Charles Anderson Dana (1819-1897)
U.S. Assistant Secretary of War; Co-Owner & Editor of The New York Sun
He was born at Hinsdale, New Hampshire. Ill health prevented him completing his studies at Harvard and in 1841 he went to live in the experimental community farm near Boston, Brook Farm, becoming a trustee and writing for the farm's publication the Harbinger that championed social reform and the Transcendentalist movement spear-headed by Ralph Waldo Emerson. He joined the staff of the New York Tribune in 1847 and two years later was its owner and managing editor, championing the anti-slavery movement. During the Civil War, he was appointed to the War Office as Lincoln's "eyes of the administration," but from 1868 became the part-owner and editor of The New York Sun that under his management became a Democratic and outspoken tool for change.
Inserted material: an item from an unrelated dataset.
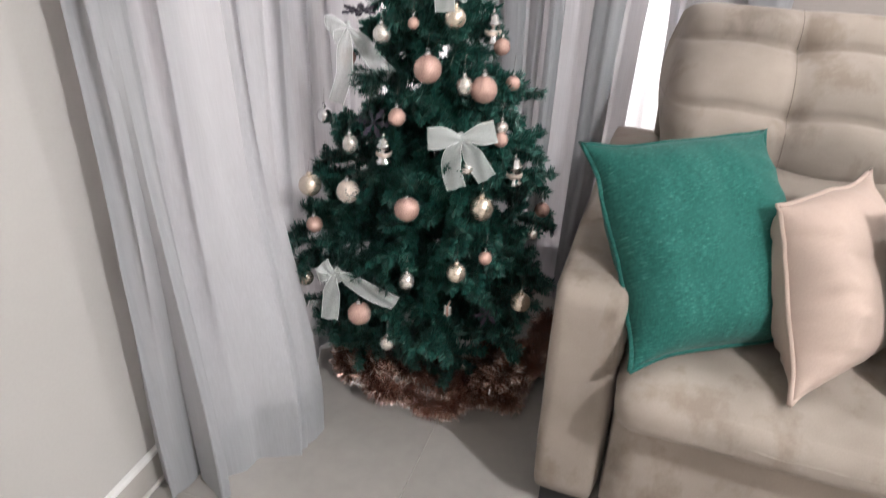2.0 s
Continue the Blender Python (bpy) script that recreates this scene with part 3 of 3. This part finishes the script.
def pillow(name, label, tl, tr, bl, thick, material, group, seed, crease=0.8, pull=0.095):
    """A square pillow with drawn-out corners and a piped edge. tl, tr, bl: three of its corners."""
    ob = thing(name, label, "cushion", group=group)
    r, dn = Vector(tr) - Vector(tl), Vector(bl) - Vector(tl)
    ctr = Vector(tl) + (r + dn) / 2
    w, h = r.length, dn.length
    r, dn = r / w, dn / h
    nrm = (dn.cross(r)).normalized()
    skew = r.dot(-dn)
    dn = -((-dn) - r * skew).normalized()
    tall = math.sqrt(1 - skew * skew)
    ob.matrix_world = Matrix(((r.x, -dn.x, nrm.x, ctr.x), (r.y, -dn.y, nrm.y, ctr.y), (r.z, -dn.z, nrm.z, ctr.z), (0, 0, 0, 1)))
    n = 44

    def edge(a, b):
        """Outline pulled in along the sides."""
        n1, n2 = noise.noise((a * 1.7 + seed, b * 1.7, 9.1)), noise.noise((a * 1.7, b * 1.7 + seed, 3.7))
        x = 0.009 * n1 + a * (w / 2) * (1 - pull * (1 - abs(b) ** 5))
        y = 0.011 * n2 + b * (h / 2) * (1 - 0.06 * (1 - abs(a) ** 5))
        return x + y * skew, y * tall

    def height(a, b):
        f = max(0.0, (1 - a ** 4)) ** 0.62 * max(0.0, (1 - b ** 4)) ** 0.62
        corner = (abs(a) * abs(b)) ** 2
        wr = 0.010 * noise.noise((a * 2.6 + seed, b * 2.0, 0.3)) + 0.017 * noise.noise((a * 0.9 + seed, b * 6 + a * 2, 2.3)) * abs(a) ** 1.3 + 0.008 * noise.noise((a * 6 + seed, b * 0.9 + a, 5.3)) * abs(b) ** 1.5
        wr += crease * 0.006 * noise.noise((a * 1.6 + seed, b * 11 + a * 3, 8.3)) * (0.15 + max(0.0, abs(a) - 0.2)) * 1.6
        return thick / 2 * f * (1 - 0.45 * corner) + wr * f

    bm = bmesh.new()
    for side in (1, -1):
        vs = []
        for j in range(n + 1):
            row = []
            for i in range(n + 1):
                a, b = -1 + 2 * i / n, -1 + 2 * j / n
                x, y = edge(a, b)
                row.append(bm.verts.new((x, y, side * height(a, b))))
            vs.append(row)
        for j in range(n):
            for i in range(n):
                f = (vs[j][i], vs[j][i + 1], vs[j + 1][i + 1], vs[j + 1][i])
                bm.faces.new(f if side > 0 else f[::-1])
    bmesh.ops.remove_doubles(bm, verts=bm.verts, dist=0.0004)
    part("pillow_body", bm, material, ob)
    # flat stitched flange round the edge
    ring = []
    for k in range(96):
        q = k / 96 * 4
        s, f = int(q), q - int(q)
        a, b = ((-1 + 2 * f, -1), (1, -1 + 2 * f), (1 - 2 * f, 1), (-1, 1 - 2 * f))[s]
        ring.append((*edge(a, b), 0.003 * noise.noise((a * 4 + seed, b * 4, 7))))
    part("piping", tube(ring + ring[:1], 0.0052, 6), material, ob)
    return ob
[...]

He built a mansion in New York City at Madison Avenue and 60th Street which he furnished with paintings, tapestries and Chinese porcelains, and at his country home, Dosoris, on Long Island, he planted a "world renowned arboretum". He was deeply interested in horticulture, poetry, and history of art, and in relation to his treasured collection of Chinese porcelains, he proudly boasted: "They are not in the British Museum; they are not in the Louvre; and they are conspicuously absent at Dresden".